Definify.com

Definition 2024


share_and_share_alike

share and share alike

English

Noun

share and share alike (uncountable)

  1. (idiomatic) For members of a group, equal portions of or equal access to tangible or intangible goods, entitlements, or obligations—i.e., each person's share like each of the other shares.
    • 1697, Daniel Defoe, "Of Academies" in An Essay Upon Projects:
      [E]xquisite beauty is rarely given with wit, more rarely with goodness of temper, and never at all with modesty. And some, pretending to justify the equity of such a distribution, will tell us it is the effect of the justice of Providence in dividing particular excellences among all His creatures, "Share and share alike, as it were," that all might for something or other be acceptable to one another.
    • 1898, Arthur Conan Doyle, The Tragedy of the Korosko, ch. 8:
      "No, no, share and share alike," he cried. "All sink or all swim, and the devil take the flincher."
    • 1921, B. M. Bower, Sawtooth Ranch, ch. 1:
      Share and share alike, they lived and worked and wrangled together like brothers.
  2. (law) Equal rights to or equal portions of profits, assets, bequests, or other valuable items legally owed to investors, partners, beneficiaries, or other named associates.
    • 1845, James Fenimore Cooper, Satanstoe, ch. 4:
      "And your father and mine have purchased all this land in company, you say—share and share alike, as the lawyers call it."
    • 1850, Charles Dickens, David Copperfield, ch. 31:
      [O]n his decease, the principal to be equally divided between Peggotty, little Emily, and me, or the survivor or survivors of us, share and share alike.
    • 2000 Sept. 27, "In Our Pages 75 Years Ago," New York Times (retrieved 4 Sept 2013):
      [T]he husband, ordered by the court to divide his property share and share alike, sawed the family piano in half, together with the tables, chairs, pictures, rugs and draperies, and loading these on a truck had the halves carted to the new home of his wife.

Usage notes

  • This noun is usually used as modifier describing a situation or action, with the sense "in equal portions".
  • When used as a modifier, share and share alike is often hyphenated if it immediately precedes the term it modifies, as in:
[T]he residents of Ridgeland would share the cost of the project on a share-and-share-alike basis.

Verb

share and share alike (third-person singular simple present shares and shares alike, present participle sharing and sharing alike, simple past and past participle shared and shared alike)

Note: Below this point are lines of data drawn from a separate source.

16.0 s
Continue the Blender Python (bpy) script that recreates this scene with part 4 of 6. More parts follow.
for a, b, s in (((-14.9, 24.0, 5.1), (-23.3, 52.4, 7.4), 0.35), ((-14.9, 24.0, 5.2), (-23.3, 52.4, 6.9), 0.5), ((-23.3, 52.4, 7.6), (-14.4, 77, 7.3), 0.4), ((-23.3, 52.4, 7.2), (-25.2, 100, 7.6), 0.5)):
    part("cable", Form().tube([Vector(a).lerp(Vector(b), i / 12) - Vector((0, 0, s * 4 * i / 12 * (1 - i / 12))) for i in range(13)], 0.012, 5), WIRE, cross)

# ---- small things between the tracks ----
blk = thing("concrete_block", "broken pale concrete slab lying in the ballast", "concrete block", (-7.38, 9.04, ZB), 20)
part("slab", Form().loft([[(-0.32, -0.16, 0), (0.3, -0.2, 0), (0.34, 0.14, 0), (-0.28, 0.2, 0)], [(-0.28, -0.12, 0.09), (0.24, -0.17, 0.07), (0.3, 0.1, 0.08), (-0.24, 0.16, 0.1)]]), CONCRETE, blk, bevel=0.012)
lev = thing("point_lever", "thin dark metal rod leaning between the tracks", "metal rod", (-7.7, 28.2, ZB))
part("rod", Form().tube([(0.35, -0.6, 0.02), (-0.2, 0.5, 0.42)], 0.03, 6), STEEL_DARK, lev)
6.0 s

  1. (idiomatic) To divide possessions, benefits, or obligations equally among members of a group.
    • 1893, Horatio Alger, In A New World: Among the Gold Fields of Australia, ch. 3:
      "Our money will soon be gone at that rate," said Jack soberly. "Mine is already gone."
      "No, it isn't, Jack. We are going to share and share alike, you know."
    • 1895, Howard Pyle, "Much shall have more and little shall have less" in Twilight Land:
      To be sure, until now they had always shared and shared alike, but here was the first great lump of good-luck that had ever fallen in his way, and he was not for spoiling it by cutting it in two to give half to a poor beggar-man such as his brother.
    • 1986 Jan. 5, Sue Blocker et al., "New Laws Affecting Area Kicked In Jan. 1," The Telegraph-Herald, p. 3 (retrieved 4 Sept 2013):
      In Wisconsin, the childhood rule to share and share alike became the law of the land for married couples under the state's new marital property law.